Unfortunately, there are bad guys in real life and they are holding my father. The thing is, I don’t know why they continue to hold him, but not ask for anything in exchange for him. Our father is not dangerous, he has not committed any crimes, and he has a heart of gold. They people holding him must know that by now.
Most days, I feel guilty. I feel guilty that I wake up in my own comfortable bed. I feel guilty that I get to get up, have a cup of coffee and choose what I want for breakfast. My children wake up and I have the freedom to hug and smother them with kisses. I get to kiss my husband good bye before he leaves for work. I am free to watch television, go to the gym and grocery store, and connect with friends and family on Facebook.
My father, Bob Levinson, has none of these freedoms. He is sitting in a cell somewhere with no outside contact. He cannot communicate with his family, not even with a telephone call. He cannot choose his breakfast – in fact, I don’t even know if he receives breakfast. He has no basic human rights.
I know that my father is still staying strong, but how long can someone last under these conditions? I worry about him every day.

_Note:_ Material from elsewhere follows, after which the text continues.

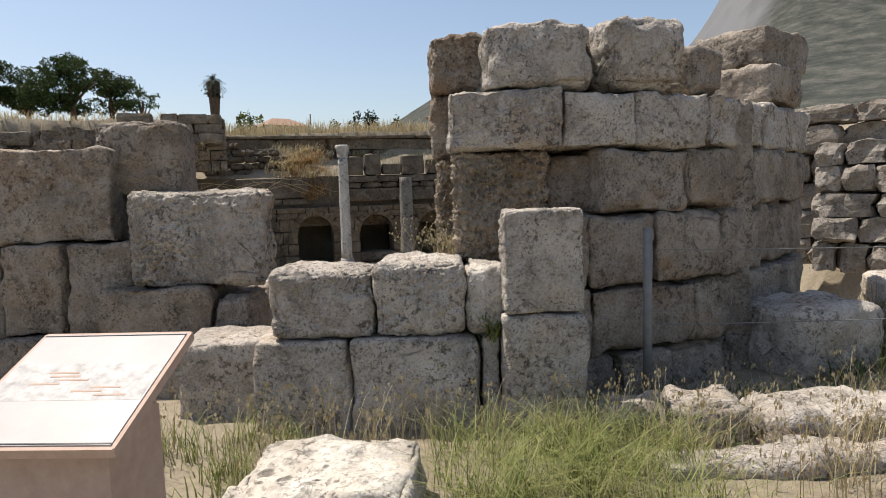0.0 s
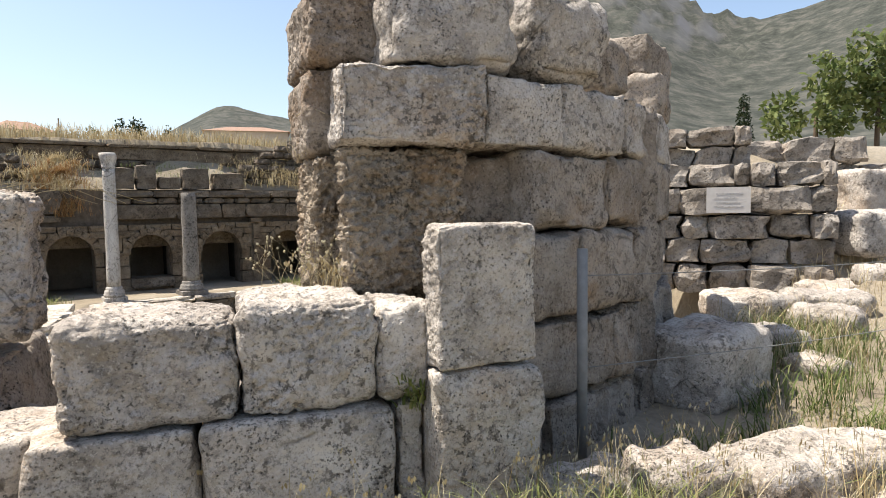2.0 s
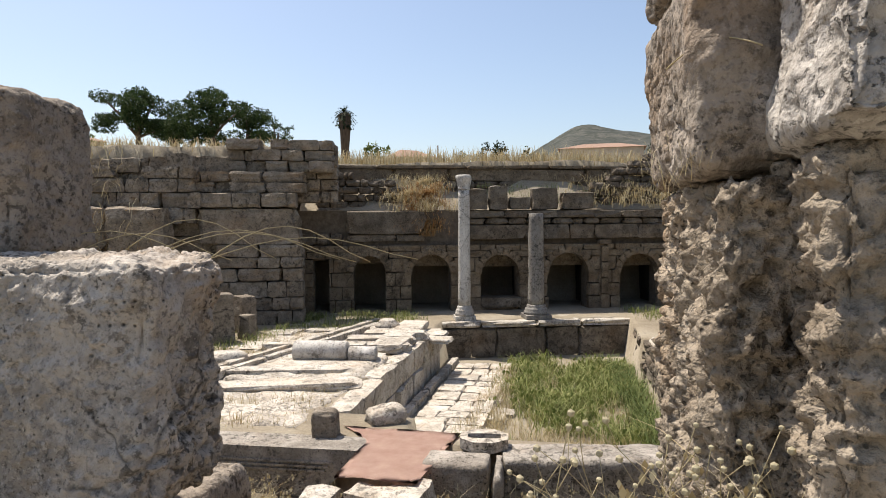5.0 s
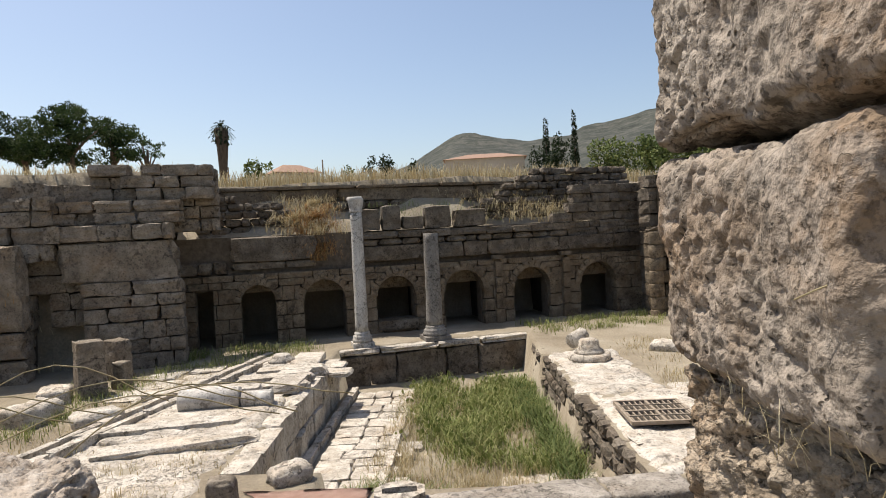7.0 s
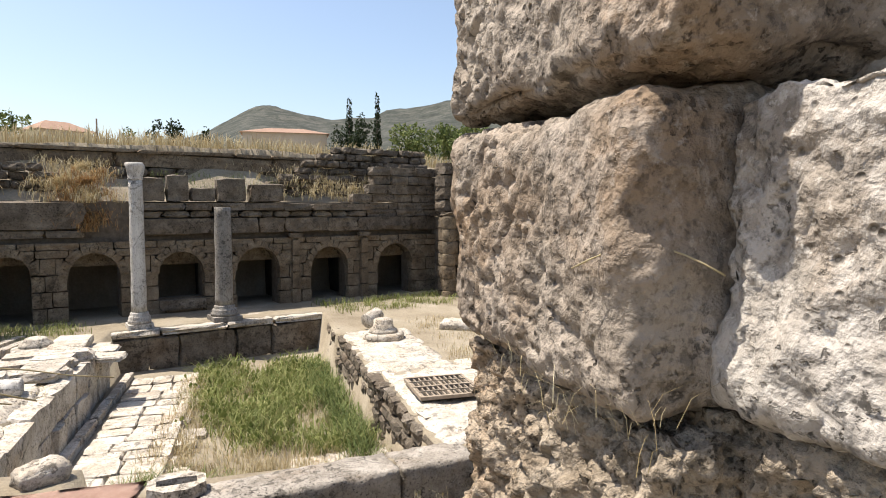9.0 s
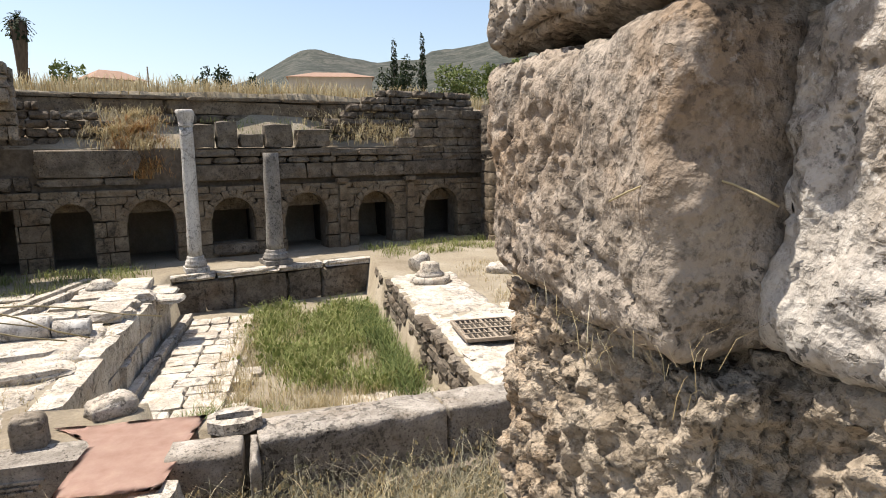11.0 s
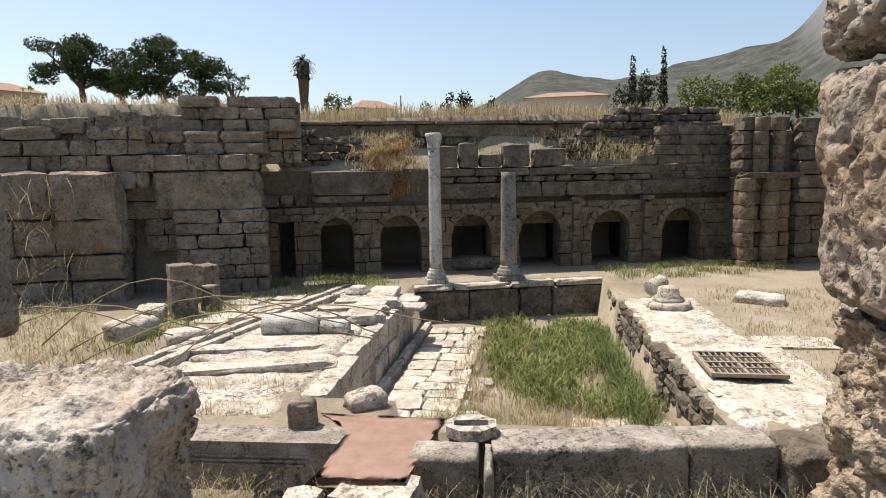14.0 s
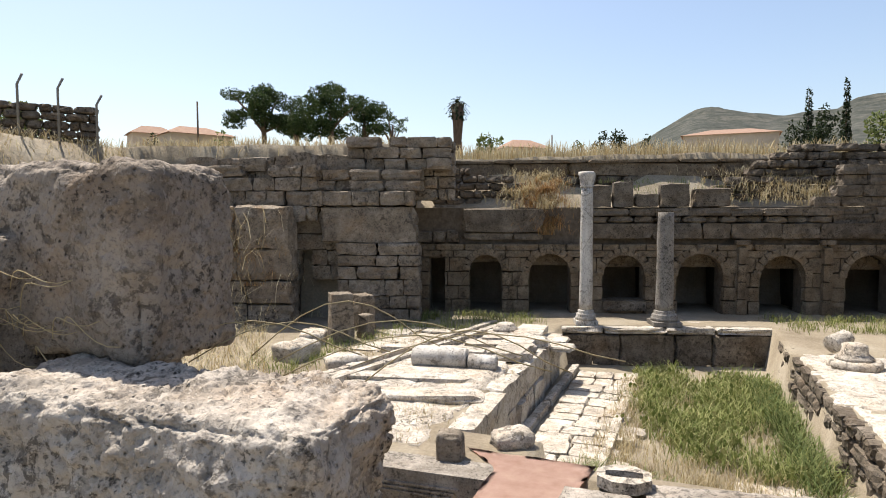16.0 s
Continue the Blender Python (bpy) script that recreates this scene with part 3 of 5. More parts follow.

Since I was a little girl, I have always idolized my father. He is really the most amazing man. I have always felt as though he was meant for great things; that he would change the world. I trust that this whole situation is part of God’s plan and that it will all work out, but to be honest, I am getting very impatient with God.
Bob Levinson will become the longest American hostage on November 26, 2013, surpassing Terry Anderson with this milestone. We do not want this to happen. Every day that Bob Levinson is held captive is another day that he misses out on so many family milestones. He has two grandchildren on the way, who need to know their Grandpa Bob.
If this were your father, grandfather, husband or friend, you would be screaming from the roof tops to anyone who would listen. I feel like our family’s screams have gone unheard these past six and a half years. It is time to pull out the mega phones. It is long past time. We must tell the world that we won’t stand for one of our own to be held hostage.
It is a time for outrage: Bob Levinson must be allowed to return to his family.
Dad, if you are able to read this, know that we love you, we miss you, and we will never give up looking for you so that we can bring you home.